-- GIVEN EXERCISE --
Go through the data below and copy it exactly, skipping every picture.

%%

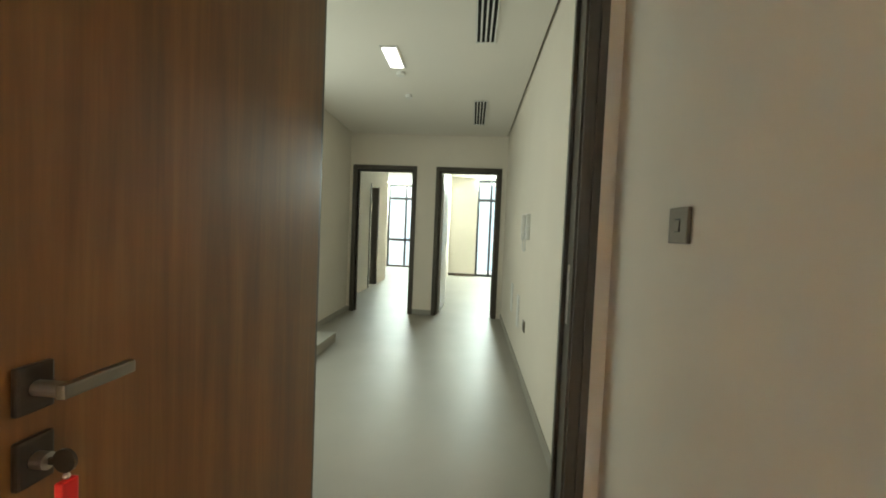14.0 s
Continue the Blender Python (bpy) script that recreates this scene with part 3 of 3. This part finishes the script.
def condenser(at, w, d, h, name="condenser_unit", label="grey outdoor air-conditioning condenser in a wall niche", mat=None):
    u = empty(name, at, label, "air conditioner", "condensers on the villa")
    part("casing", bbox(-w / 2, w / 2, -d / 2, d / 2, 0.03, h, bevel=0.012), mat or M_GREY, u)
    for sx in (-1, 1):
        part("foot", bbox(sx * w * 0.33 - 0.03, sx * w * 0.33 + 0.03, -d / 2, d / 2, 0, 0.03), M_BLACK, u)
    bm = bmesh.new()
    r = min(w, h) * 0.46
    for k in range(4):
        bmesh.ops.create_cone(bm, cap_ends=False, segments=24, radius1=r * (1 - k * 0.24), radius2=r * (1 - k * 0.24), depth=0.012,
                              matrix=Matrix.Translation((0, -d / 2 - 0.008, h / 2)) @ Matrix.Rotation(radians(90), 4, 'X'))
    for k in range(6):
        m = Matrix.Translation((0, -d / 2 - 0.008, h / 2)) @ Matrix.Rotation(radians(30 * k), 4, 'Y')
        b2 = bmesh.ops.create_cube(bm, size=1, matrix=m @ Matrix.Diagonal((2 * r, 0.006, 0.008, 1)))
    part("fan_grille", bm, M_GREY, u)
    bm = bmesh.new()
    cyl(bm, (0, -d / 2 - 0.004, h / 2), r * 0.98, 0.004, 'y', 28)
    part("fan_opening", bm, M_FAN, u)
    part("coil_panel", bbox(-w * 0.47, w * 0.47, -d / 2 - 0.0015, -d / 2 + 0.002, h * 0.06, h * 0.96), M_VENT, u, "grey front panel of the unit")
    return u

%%

-- ANSWER IN FULL --
14.0 s
Continue the Blender Python (bpy) script that recreates this scene with part 3 of 3. This part finishes the script.
def condenser(at, w, d, h, name="condenser_unit", label="grey outdoor air-conditioning condenser in a wall niche", mat=None):
    u = empty(name, at, label, "air conditioner", "condensers on the villa")
    part("casing", bbox(-w / 2, w / 2, -d / 2, d / 2, 0.03, h, bevel=0.012), mat or M_GREY, u)
    for sx in (-1, 1):
        part("foot", bbox(sx * w * 0.33 - 0.03, sx * w * 0.33 + 0.03, -d / 2, d / 2, 0, 0.03), M_BLACK, u)
    bm = bmesh.new()
    r = min(w, h) * 0.46
    for k in range(4):
        bmesh.ops.create_cone(bm, cap_ends=False, segments=24, radius1=r * (1 - k * 0.24), radius2=r * (1 - k * 0.24), depth=0.012,
                              matrix=Matrix.Translation((0, -d / 2 - 0.008, h / 2)) @ Matrix.Rotation(radians(90), 4, 'X'))
    for k in range(6):
        m = Matrix.Translation((0, -d / 2 - 0.008, h / 2)) @ Matrix.Rotation(radians(30 * k), 4, 'Y')
        b2 = bmesh.ops.create_cube(bm, size=1, matrix=m @ Matrix.Diagonal((2 * r, 0.006, 0.008, 1)))
    part("fan_grille", bm, M_GREY, u)
    bm = bmesh.new()
    cyl(bm, (0, -d / 2 - 0.004, h / 2), r * 0.98, 0.004, 'y', 28)
    part("fan_opening", bm, M_FAN, u)
    part("coil_panel", bbox(-w * 0.47, w * 0.47, -d / 2 - 0.0015, -d / 2 + 0.002, h * 0.06, h * 0.96), M_VENT, u, "grey front panel of the unit")
    return u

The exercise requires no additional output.